» **Task description**: Only the lines from the one containing "Continue the Blender" down to the one containing "(0.40, 0.34, 0.225))" should be printed, exactly as they stand, ends included.

» **Given data**:
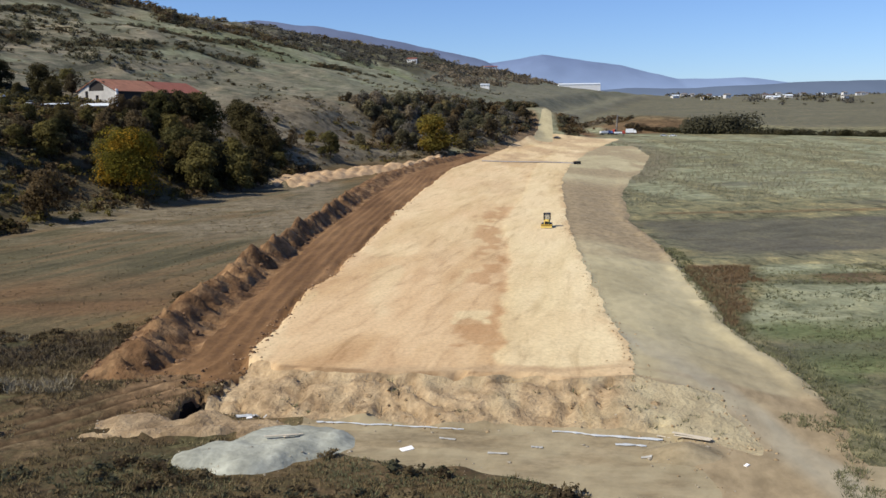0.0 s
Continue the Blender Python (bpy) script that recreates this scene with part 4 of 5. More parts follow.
# ---- grass ----
def grass_material(name, c0, c1):
    m, nt, p = nodes_of(name)
    g = nt.nodes.new("ShaderNodeNewGeometry")
    nt.links.new(ramp(nt, g.outputs["Random Per Island"], [(0, c0), (1, c1)]), p.inputs["Base Color"])
    p.inputs["Roughness"].default_value, p.inputs["Specular IOR Level"].default_value = 0.9, 0.1
    return m


STRAW = grass_material("straw", (0.15, 0.115, 0.058), (0.27, 0.215, 0.115))
DRYGRASS = grass_material("dry_grass", (0.11, 0.08, 0.04), (0.23, 0.175, 0.09))
GREENGRASS = grass_material("weeds", (0.085, 0.088, 0.045), (0.19, 0.185, 0.10))
REED = grass_material("reed", (0.24, 0.20, 0.125), (0.40, 0.34, 0.225))


def grass(name, n, x0, x1, y0, y1, h0, h1, keep, material, seed, label, spread=0.22, blades=7, zones=(0,)):
    r = np.random.default_rng(seed)
    x, y = x0 + (x1 - x0) * r.random(n * 5), y0 + (y1 - y0) * r.random(n * 5)
    ok = np.nonzero(keep(x, y) & np.isin(earthworks(x, y)[1], zones))[0][:n]
    x, y = x[ok], y[ok]
    n = len(x)
    if n == 0:
        return
    z = height(x, y)
    bx, by, bz = (np.repeat(v, blades) for v in (x, y, z))
    k = n * blades
    hh = h0 + (h1 - h0) * np.repeat(r.random(n), blades) * (0.6 + 0.4 * r.random(k))
    a, sp = r.random(k) * 6.283, spread * r.random(k)
    px, py = bx + np.cos(a) * sp, by + np.sin(a) * sp
    lean = hh * (0.3 + 0.8 * r.random(k))
    wd = (0.02 + 0.03 * r.random(k)) * np.clip(by / 110, 1, 1.7)
    ta = r.random(k) * 3.14
    v0 = np.stack([px - np.cos(ta) * wd, py - np.sin(ta) * wd, bz - 0.05], -1)
    v1 = np.stack([px + np.cos(ta) * wd, py + np.sin(ta) * wd, bz - 0.05], -1)
    v2 = np.stack([px + np.cos(a) * lean, py + np.sin(a) * lean, bz + hh], -1)
    v = np.stack([v0, v1, v2], 1).reshape(-1, 3)
    tagged(new(name, mesh_of(name, v, np.arange(3 * k).reshape(-1, 3), material, 3)), label, "grass", "", "stuff")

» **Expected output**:
Continue the Blender Python (bpy) script that recreates this scene with part 4 of 5. More parts follow.
# ---- grass ----
def grass_material(name, c0, c1):
    m, nt, p = nodes_of(name)
    g = nt.nodes.new("ShaderNodeNewGeometry")
    nt.links.new(ramp(nt, g.outputs["Random Per Island"], [(0, c0), (1, c1)]), p.inputs["Base Color"])
    p.inputs["Roughness"].default_value, p.inputs["Specular IOR Level"].default_value = 0.9, 0.1
    return m


STRAW = grass_material("straw", (0.15, 0.115, 0.058), (0.27, 0.215, 0.115))
DRYGRASS = grass_material("dry_grass", (0.11, 0.08, 0.04), (0.23, 0.175, 0.09))
GREENGRASS = grass_material("weeds", (0.085, 0.088, 0.045), (0.19, 0.185, 0.10))
REED = grass_material("reed", (0.24, 0.20, 0.125), (0.40, 0.34, 0.225))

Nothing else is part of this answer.